By zooming in on the signal spectrum, we could clearly observe the modulation technique used by the manufacturer. In this case, it was OOK (On-Off Keying) / ASK (Amplitude Shift Keying), which is extremely common in older or cheaper remote controls.
URH allowed us to separate the background noise from the actual data and identify the binary sequence (the physical 1s and 0s) that constituted the “open” command.
The Replay Attack
Since we successfully intercepted the unencrypted radio signal, we proceeded with a classic Replay Attack. This consists of broadcasting the exact same recorded signal back to the garage door receiver to trick it into opening.
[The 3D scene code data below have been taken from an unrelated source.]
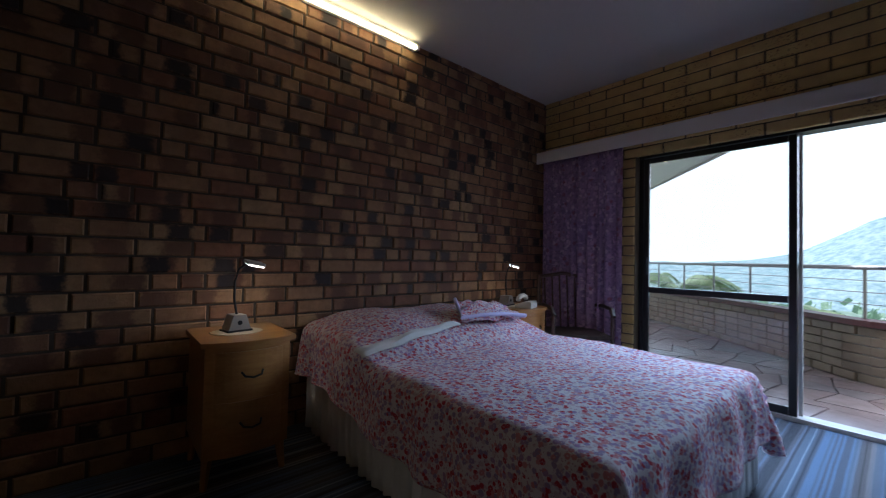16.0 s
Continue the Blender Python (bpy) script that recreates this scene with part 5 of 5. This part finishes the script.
for k in range(121):
    az = radians(60 + 75 * k / 120)
    deg = 60 + 75 * k / 120
    h = 4.7 * math.exp(-((deg - 89.8) / (5.2 if deg < 89.8 else 11.0)) ** 2) + 0.6 * math.exp(-((deg - 82) / 6) ** 2) + 0.25
    h += 0.22 * noise.noise(Vector((deg * 0.35, 0, 0))) + 0.10 * noise.noise(Vector((deg * 1.6, 1, 0)))
    col = []
    for j in range(9):
        t = j / 8
        r = 900 + 500 * t
        z = -70 + (70 + r * math.tan(radians(h))) * t ** 0.8 + 5 * noise.noise(Vector((deg * 0.8, t * 5, 3))) * (1 - t)
        col.append(bm.verts.new((3 + r * math.sin(az), 7.7 + r * math.cos(az), z)))
    if prev:
        for j in range(8):
            bm.faces.new((prev[j], prev[j + 1], col[j + 1], col[j]))
    prev = col
structure(mesh_ob("hill", bm, HILL, smooth=True), "blue green wooded hill across the valley with painted, glowing haze", "backdrop")
rnd = random.Random(23)


def ground_z(x, y):
    r = math.hypot(x - 3, y - 7)
    a = math.atan2(y - 7, x - 3)
    return -0.45 - max(0.0, math.cos(a - 0.3)) ** 0.5 * min(70.0, max(0, r - 10) * 0.42)


bm = bmesh.new()
for k in range(9000):
    r = 30 * (28 ** rnd.random())
    a = radians(rnd.uniform(-35, 62))
    x, y = 3 + r * math.cos(a), 7 + r * math.sin(a)
    s = rnd.uniform(0.5, 1.0) * (0.9 + r * 0.012)
    c0 = Vector((x, y, ground_z(x, y) + s * rnd.uniform(0.3, 2.2)))
    d = Vector((rnd.uniform(-1, 1), rnd.uniform(-1, 1), rnd.uniform(-0.3, 1))).normalized() * s
    e = d.cross(Vector((0.4, 0.7, 0.5))).normalized() * s * 0.9
    bm.faces.new([bm.verts.new(v) for v in (c0 - d, c0 + e, c0 + d, c0 - e)])
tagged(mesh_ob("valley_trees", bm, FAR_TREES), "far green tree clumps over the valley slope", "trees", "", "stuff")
bm = bmesh.new()
for k in range(170):
    r = rnd.uniform(240, 800)
    a = radians(rnd.uniform(-12, 40))
    x, y = 3 + r * math.cos(a), 7 + r * math.sin(a)
    z = ground_z(x, y)
    w, l, h = rnd.uniform(4, 9), rnd.uniform(4, 9), rnd.uniform(3, 6)
    add_box(bm, (x - w, y - l, z), (x + w, y + l, z + h + 2))
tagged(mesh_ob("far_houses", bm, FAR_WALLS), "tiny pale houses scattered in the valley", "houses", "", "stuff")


def palm(at, height, seed, fronds=16, size=2.0):
    rnd = random.Random(seed)
    pt = thing("palm_tree", at, "green palm with feathery arching fronds beyond the balcony", "tree", "palms")
    part("trunk", tube([(0, 0, 0), (0.1, 0.05, height * 0.5), (0.05, 0.1, height)], 0.14, 10, 0.7), BARK, pt)
    bm = bmesh.new()
    for k in range(fronds):
        a = 2 * math.pi * k / fronds + rnd.uniform(-0.2, 0.2)
        up = rnd.uniform(0.15, 0.95)
        for i in range(26):
            t = (i + 1) / 26
            r = size * t * (0.75 + 0.25 * (1 - up))
            z = height + size * (up * t - 0.95 * t * t)
            c0 = Vector((0.05 + r * math.cos(a), 0.1 + r * math.sin(a), z))
            for s in (-1, 1):
                side = Vector((-math.sin(a), math.cos(a), 0)) * s
                l = size * 0.30 * math.sin(math.pi * min(0.97, 0.12 + 0.85 * t))
                tip = c0 + side * l * 0.8 + Vector((math.cos(a) * l * 0.5, math.sin(a) * l * 0.5, -l * 0.45))
                w = Vector((math.cos(a), math.sin(a), 0)) * 0.022 * size
                bm.faces.new([bm.verts.new(v) for v in (c0 - w, c0 + w, tip)])
    part("crown", bm, FROND, pt)
    return pt


for k, (x, y, hz) in enumerate(((14.5, 11.6, 0.35), (13.2, 9.3, -0.1), (17.5, 10.0, -0.6), (16.0, 15.2, -0.2), (12.0, 6.8, -0.7), (20.0, 14.0, -0.9))):
    g = ground_z(x, y) - 0.3
    palm((x, y, g), hz - g, 50 + k)
bm = bmesh.new()
for k in range(900):
    x, y = rnd.uniform(2.0, 3.4), rnd.uniform(-2.5, 1.2)
    c0 = Vector((x, y, -0.45 + abs(rnd.gauss(0.3, 0.55)) * (0.6 + 0.4 * math.sin(x * 3 + y * 2))))
    s = rnd.uniform(0.04, 0.10)
    d = Vector((rnd.uniform(-1, 1), rnd.uniform(-1, 1), rnd.uniform(-1, 1))).normalized() * s
    e = d.cross(Vector((0.4, 0.7, 0.5))).normalized() * s * 0.7
    bm.faces.new([bm.verts.new(v) for v in (c0 - d, c0 + e, c0 + d, c0 - e)])
tagged(mesh_ob("garden_bushes", bm, BUSH), "low garden bushes behind the glass blocks", "bushes", "", "stuff")
# Added sheet whose mottled glow stands for daylight behind the glass blocks.
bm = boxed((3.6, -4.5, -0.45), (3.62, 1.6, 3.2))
structure(mesh_ob("garden_backdrop", bm, GARDEN_GLOW), "glowing sheet added as the daylit garden behind the glass blocks", "backdrop")
bm = bmesh.new()
prev = None
for k in range(41):
    az = radians(20 + 150 * k / 40)
    col = [bm.verts.new((3 + 3000 * math.sin(az), 7 + 3000 * math.cos(az), z)) for z in (-120, 0, 400, 1200, 2600)]
    if prev:
        for j in range(4):
            bm.faces.new((prev[j], prev[j + 1], col[j + 1], col[j]))
    prev = col
structure(mesh_ob("sky_backdrop", bm, SKY_HAZE, smooth=True), "bright white hazy sky over the valley", "backdrop")

# ---- bricks of every wall ----
random.seed(3)


def free_spans(z, length, holes, arch, header):
    cuts = [(s0, s1) for s0, s1, h0, h1 in holes if h0 < z < h1]
    if arch:
        sc, hw, spring, rise = arch
        g = header or 0.0
        if z < spring:
            cuts.append((sc - hw - g, sc + hw + g))
        elif z < spring + rise + g:
            w = (hw + g) * math.sqrt(max(0.0, 1 - ((z - spring) / (rise + g)) ** 2))
            cuts.append((sc - w, sc + w))
    spans, s = [], 0.0
    for a, c in sorted(cuts):
        if a > s:
            spans.append((s, min(a, length)))
        s = max(s, c)
    if s < length:
        spans.append((s, length))
    return spans


for ob, m, length, z0, z1, thick, mat, holes, arch, (bl, bh), bond, joint, shift, header, lift in WALLS:
    ob_mid = length / 2
    laid = []
    rows = int((z1 - z0 - lift) / bh)
    irregular = mat in (KLINKER, ROOM_BRICK)
    for r in range(rows + 1):
        zb, zt = max(z0, z0 + lift + r * bh), min(z0 + lift + (r + 1) * bh, z1)
        if zt - zb < 0.022:
            continue
        zc = (zb + zt) / 2
        h = zt - zb - joint
        for a, c in free_spans(zc, length, holes, arch, header):
            first = math.floor((a - shift) / bl) * bl + shift + (bl * bond if r % 2 else 0) + (0.16 * bl * math.sin(r * 2.3) if irregular else 0) - bl
            s = first
            while s < c:
                e = s + bl
                if irregular and (r * 7 + round(s / bl) * 3) % 8 == 0:
                    e = s + bl / 2
                if c - e < 0.032:
                    e = max(e, c)
                p, q = max(s, a) + joint / 2, min(e, c) - joint / 2
                s = e
                if q - p > 0.022:
                    laid.append((p, q, zc, h))
    parts = set()
    if len(laid) > 300:
        order = sorted(range(len(laid)), key=lambda i: abs(laid[i][2] - 1.35) * 1.4 + abs((laid[i][0] + laid[i][1]) / 2 - ob_mid))
        parts = set(order[:300])
    verts, faces, face_uv = [], [], []
    rnd = random.Random(len(laid))
    for i, (p, q, zc, h) in enumerate(laid):
        jut = rnd.uniform(-0.007, 0.005) if irregular else rnd.uniform(-0.0015, 0.0015)
        w = round(q - p, 2) - (0.003 if round(q - p, 2) > q - p else 0)
        me = brick_mesh(w, 0.03, round(h, 3), mat)
        mm = m @ Matrix.Translation(((p + q) / 2, jut, zc)) @ (pose(0, 0, 0, 0, rnd.uniform(-0.35, 0.35), 0) if irregular else Matrix())
        if not parts or i in parts:
            bk = new("brick", me)
            bk.matrix_basis = mm
            bk.parent = ob
        else:
            k = len(verts)
            verts += [tuple(mm @ v.co) for v in me.vertices]
            faces += [tuple(k + j for j in f.vertices) for f in me.polygons]
            face_uv += [c for d in me.uv_layers[0].data for c in d.uv]
    if verts:
        me = bpy.data.meshes.new("bricks")
        me.from_pydata(verts, [], faces)
        me.update()
        me.uv_layers.new(name="UVMap").data.foreach_set("uv", face_uv)
        me.materials.append(mat)
        rest = new("bricks", me)
        rest.parent = ob
        rest["kind"] = "stuff"
    if arch and header:
        sc, hw, spring, rise = arch
        course = 0
        while (course + 1) * bh + lift <= spring + 0.01:
            zc = max(0.04, (course + 0.5) * bh + lift)
            for sgn in (-1, 1):
                bk = new("header_brick", brick_mesh(header - joint, thick + 0.014, bh - joint, HEADER))
                bk.matrix_basis = m @ Matrix.Translation((sc + sgn * (hw + header / 2 - 0.004), -0.012 + rnd.uniform(-0.003, 0.003), zc))
                bk.parent = ob
            course += 1
        base = course * bh + lift
        up = spring + rise - base
        n = max(9, int(math.pi * (hw + up) / 2 / 0.080))
        for i in range(n):
            t = math.pi * (i + 0.5) / n
            px, pz = math.cos(t) * (hw + header / 2 - 0.004), math.sin(t) * (up + header / 2 - 0.004)
            nx, nz = math.cos(t) / hw, math.sin(t) / up
            ang = math.atan2(nz, nx)
            w = math.hypot(math.sin(t) * (hw + 0.04), math.cos(t) * (up + 0.04)) * math.pi / n - joint * 0.6
            bk = new("arch_brick", brick_mesh(round(w, 2), thick + 0.014, header - joint, HEADER))
            bk.matrix_basis = m @ Matrix.Translation((sc + px, -0.012, base + pz)) @ pose(0, 0, 0, 0, 90 - math.degrees(ang), 0)
            bk.parent = ob
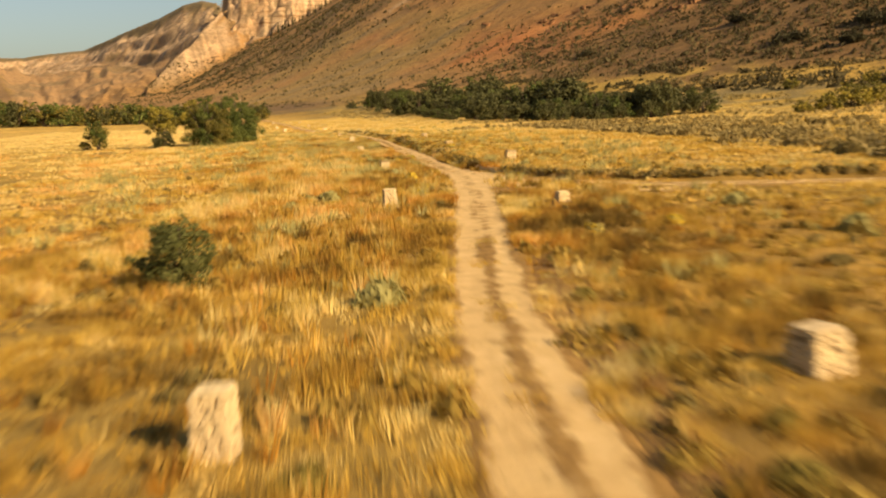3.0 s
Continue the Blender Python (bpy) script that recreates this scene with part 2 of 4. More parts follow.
SLOPE_D = [150, 200, 256, 290, 335, 357, 408, 530, 600, 655, 720, 780, 865, 1000, 1300, 2500]
SLOPE_Z = [0, 0.4, 4.5, 11, 24.5, 32, 55, 123, 159, 183, 205, 228, 268, 335, 430, 480]
# the mountain at the valley's end, by bearing in degrees from the meadow: where its rock begins and how steeply one looks up at it, then the same for its crest
FOOT = {-40: (4000, 0.03), -24: (4100, 0.031), -22.5: (4000, 0.031), -21.2: (3800, 0.036), -19.4: (3400, 0.043), -18.3: (3100, 0.046), -16.8: (2750, 0.045), -15.3: (2350, 0.042), -14.1: (2150, 0.048),
        -13.1: (2020, 0.054), -12.2: (1950, 0.058), -10.5: (1880, 0.0702), -9.5: (1860, 0.0755), -8.6: (1850, 0.0828), -7.3: (1870, 0.0922), -6: (1900, 0.1058), -4.7: (1930, 0.1205), -4: (1950, 0.1279), -2.7: (1980, 0.1436), 4: (2100, 0.1886)}
CREST = {-40: (4700, 0.06), -24: (4700, 0.0585), -22.5: (4650, 0.0582), -21.2: (4600, 0.0612), -19.5: (4400, 0.0637), -18.3: (4000, 0.072), -16.8: (3650, 0.0825), -15.3: (3350, 0.093), -14.1: (3200, 0.1045),
         -13.1: (3100, 0.1083), -12.12: (3000, 0.1055), -12.0: (2150, 0.1148), -11.65: (2110, 0.1237), -11.2: (2090, 0.1285), -10: (2070, 0.1348), -8.9: (2050, 0.1416), -7.5: (2050, 0.1423), -6.7: (2060, 0.1462), -5.9: (2070, 0.1488), -4: (2090, 0.1572), 4: (2300, 0.1991)}
SPUR_A = [-17, -15.6, -14.5, -13.5, -12.8, -12.4, -11.9, -11.2, -10.4]
SPUR_T = [0.02, 0.043, 0.058, 0.073, 0.088, 0.097, 0.104, 0.094, 0.07]


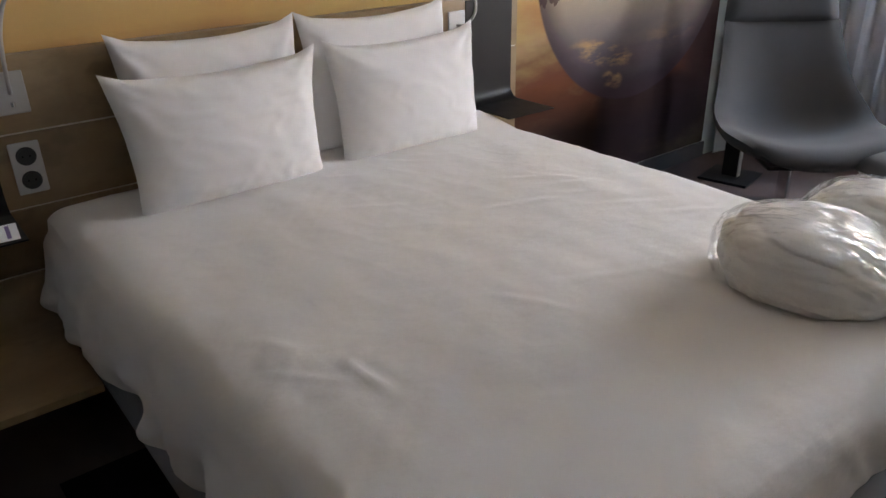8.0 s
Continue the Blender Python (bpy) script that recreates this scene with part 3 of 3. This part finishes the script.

We used the HackRF One to transmit our captured file with a high enough gain (-x 47):
hackrf_transfer -t capture_garage.raw -f 433920000 -s 8000000 -a 1 -x 47
The attack was highly successful: the garage door opened without needing the original remote control.
Conclusion and Mitigation
This laboratory highlighted a critical security flaw in basic RF systems: the lack of dynamic authentication. The targeted remote was using a fixed code, meaning the exact same sequence of bits is sent every single time the button is pressed.
How to secure this infrastructure? Modern and secure access systems prevent this type of attack by implementing Rolling Codes (such as the Keeloq algorithm). With a rolling code, the signal changes mathematically every time the button is pressed. Even if an attacker successfully intercepts the signal, that specific code becomes invalid immediately after its first use, rendering replay attacks completely ineffective.